*STATED GOAL*
Within the material below, locate the line with "setattr(scene.view_settings, path, value)" and the line with "scene.view_settings.keyframe_insert(path, frame=frame(t))", then return those two lines and all lines between them, exactly as written.

*RAW DATA*
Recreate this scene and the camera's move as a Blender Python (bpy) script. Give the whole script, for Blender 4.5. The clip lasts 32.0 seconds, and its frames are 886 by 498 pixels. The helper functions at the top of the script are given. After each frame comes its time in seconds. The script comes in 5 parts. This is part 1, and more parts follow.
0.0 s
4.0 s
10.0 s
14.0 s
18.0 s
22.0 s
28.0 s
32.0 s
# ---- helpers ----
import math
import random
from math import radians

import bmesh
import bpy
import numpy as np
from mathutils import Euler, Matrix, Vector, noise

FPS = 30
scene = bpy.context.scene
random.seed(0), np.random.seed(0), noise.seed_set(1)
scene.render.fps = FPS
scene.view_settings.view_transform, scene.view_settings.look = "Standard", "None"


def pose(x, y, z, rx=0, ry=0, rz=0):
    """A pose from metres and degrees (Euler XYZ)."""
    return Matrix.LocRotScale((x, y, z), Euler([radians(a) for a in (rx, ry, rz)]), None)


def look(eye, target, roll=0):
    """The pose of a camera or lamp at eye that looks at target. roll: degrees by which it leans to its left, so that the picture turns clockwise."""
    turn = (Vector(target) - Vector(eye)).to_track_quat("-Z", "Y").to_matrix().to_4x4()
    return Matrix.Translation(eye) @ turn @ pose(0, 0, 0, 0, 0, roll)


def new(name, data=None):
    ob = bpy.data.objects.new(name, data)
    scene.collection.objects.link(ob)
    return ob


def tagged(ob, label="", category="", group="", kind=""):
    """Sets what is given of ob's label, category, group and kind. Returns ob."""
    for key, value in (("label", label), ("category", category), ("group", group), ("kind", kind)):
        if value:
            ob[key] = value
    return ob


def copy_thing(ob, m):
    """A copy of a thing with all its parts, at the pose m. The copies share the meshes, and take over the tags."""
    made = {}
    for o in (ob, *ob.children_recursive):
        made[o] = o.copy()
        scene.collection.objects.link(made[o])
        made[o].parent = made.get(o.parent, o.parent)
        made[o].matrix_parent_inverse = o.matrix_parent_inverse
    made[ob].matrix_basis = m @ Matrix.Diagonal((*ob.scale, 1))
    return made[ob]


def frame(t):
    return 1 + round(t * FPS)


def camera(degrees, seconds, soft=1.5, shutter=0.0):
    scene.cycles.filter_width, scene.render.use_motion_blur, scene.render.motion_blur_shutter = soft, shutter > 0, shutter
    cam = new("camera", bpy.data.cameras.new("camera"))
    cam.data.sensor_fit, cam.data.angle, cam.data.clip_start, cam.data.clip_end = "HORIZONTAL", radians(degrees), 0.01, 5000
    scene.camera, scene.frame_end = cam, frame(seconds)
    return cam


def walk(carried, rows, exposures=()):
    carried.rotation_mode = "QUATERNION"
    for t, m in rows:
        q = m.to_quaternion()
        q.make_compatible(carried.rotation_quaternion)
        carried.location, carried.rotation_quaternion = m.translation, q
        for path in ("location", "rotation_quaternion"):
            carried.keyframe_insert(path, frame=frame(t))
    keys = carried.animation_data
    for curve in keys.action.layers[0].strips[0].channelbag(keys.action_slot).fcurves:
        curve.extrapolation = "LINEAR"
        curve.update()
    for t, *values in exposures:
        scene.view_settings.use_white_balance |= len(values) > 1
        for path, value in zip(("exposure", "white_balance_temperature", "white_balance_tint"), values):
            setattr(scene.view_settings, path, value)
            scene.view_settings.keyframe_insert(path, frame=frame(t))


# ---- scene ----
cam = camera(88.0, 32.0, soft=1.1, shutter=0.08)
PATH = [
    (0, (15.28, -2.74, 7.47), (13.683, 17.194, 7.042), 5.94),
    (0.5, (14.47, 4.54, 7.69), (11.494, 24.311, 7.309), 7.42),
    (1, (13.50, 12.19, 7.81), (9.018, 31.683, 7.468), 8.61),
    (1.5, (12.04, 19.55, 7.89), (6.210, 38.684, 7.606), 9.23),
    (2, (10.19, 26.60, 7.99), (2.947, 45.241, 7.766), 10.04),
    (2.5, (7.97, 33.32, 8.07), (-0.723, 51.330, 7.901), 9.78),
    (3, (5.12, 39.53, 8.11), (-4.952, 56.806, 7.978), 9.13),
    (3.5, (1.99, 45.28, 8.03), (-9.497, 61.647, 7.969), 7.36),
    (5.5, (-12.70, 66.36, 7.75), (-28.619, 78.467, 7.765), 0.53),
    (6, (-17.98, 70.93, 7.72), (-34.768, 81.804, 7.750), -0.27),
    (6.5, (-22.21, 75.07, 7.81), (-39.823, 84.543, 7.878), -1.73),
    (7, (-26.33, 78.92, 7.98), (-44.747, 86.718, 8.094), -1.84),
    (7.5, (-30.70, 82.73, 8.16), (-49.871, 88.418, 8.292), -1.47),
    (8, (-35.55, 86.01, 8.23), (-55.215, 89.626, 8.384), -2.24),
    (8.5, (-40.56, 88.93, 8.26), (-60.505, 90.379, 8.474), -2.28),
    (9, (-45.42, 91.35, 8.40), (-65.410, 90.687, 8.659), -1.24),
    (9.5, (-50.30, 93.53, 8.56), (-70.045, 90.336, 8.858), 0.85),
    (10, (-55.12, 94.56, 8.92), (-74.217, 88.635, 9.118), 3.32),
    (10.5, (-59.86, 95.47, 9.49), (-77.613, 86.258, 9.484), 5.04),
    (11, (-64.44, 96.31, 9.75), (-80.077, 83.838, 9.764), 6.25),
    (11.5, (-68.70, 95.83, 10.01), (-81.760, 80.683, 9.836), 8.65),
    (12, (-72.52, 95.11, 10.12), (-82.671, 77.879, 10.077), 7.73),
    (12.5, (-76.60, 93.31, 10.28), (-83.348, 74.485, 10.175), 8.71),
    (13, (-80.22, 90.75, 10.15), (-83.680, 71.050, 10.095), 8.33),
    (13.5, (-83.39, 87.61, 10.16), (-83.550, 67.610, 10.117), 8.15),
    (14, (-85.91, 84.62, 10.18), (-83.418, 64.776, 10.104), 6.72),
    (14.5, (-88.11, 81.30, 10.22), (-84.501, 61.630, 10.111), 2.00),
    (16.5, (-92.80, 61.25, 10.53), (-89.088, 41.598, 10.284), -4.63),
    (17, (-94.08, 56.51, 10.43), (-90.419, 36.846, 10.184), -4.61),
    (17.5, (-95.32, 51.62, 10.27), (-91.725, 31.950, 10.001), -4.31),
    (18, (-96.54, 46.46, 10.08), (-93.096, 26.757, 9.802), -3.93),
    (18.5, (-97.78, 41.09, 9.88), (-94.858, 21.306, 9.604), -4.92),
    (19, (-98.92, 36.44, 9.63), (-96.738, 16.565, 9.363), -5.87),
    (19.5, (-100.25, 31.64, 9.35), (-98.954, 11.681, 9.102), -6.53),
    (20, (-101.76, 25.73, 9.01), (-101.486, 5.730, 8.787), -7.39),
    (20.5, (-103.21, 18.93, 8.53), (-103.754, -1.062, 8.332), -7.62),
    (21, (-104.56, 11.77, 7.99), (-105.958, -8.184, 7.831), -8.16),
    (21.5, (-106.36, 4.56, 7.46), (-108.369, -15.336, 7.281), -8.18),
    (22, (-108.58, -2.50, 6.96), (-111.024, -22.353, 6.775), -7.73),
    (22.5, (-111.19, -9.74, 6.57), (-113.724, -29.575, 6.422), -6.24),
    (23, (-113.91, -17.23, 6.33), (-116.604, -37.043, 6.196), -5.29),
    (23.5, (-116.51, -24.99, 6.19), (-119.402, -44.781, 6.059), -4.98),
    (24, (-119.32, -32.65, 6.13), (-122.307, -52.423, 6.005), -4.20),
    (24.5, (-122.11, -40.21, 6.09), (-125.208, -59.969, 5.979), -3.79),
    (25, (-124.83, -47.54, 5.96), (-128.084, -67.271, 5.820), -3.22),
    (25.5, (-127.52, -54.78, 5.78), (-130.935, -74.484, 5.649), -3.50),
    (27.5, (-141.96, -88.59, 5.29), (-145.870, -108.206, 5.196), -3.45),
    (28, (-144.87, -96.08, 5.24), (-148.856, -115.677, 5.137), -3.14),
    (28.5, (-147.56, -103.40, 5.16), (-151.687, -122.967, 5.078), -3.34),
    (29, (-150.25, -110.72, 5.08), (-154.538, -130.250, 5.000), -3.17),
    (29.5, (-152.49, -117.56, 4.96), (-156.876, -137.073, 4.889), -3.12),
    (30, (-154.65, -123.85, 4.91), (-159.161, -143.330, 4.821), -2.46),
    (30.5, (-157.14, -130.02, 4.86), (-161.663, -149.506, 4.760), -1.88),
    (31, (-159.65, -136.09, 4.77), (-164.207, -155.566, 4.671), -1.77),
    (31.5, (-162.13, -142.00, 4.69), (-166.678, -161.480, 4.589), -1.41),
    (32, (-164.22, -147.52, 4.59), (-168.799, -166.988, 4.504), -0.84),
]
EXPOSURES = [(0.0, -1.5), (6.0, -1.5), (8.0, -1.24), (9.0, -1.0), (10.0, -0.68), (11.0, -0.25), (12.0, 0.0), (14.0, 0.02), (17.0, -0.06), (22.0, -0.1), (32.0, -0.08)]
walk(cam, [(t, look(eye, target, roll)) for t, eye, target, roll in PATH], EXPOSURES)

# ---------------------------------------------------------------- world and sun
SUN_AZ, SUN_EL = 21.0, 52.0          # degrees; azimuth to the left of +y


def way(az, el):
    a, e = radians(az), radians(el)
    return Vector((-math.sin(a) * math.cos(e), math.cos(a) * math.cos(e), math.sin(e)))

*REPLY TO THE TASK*
            setattr(scene.view_settings, path, value)
            scene.view_settings.keyframe_insert(path, frame=frame(t))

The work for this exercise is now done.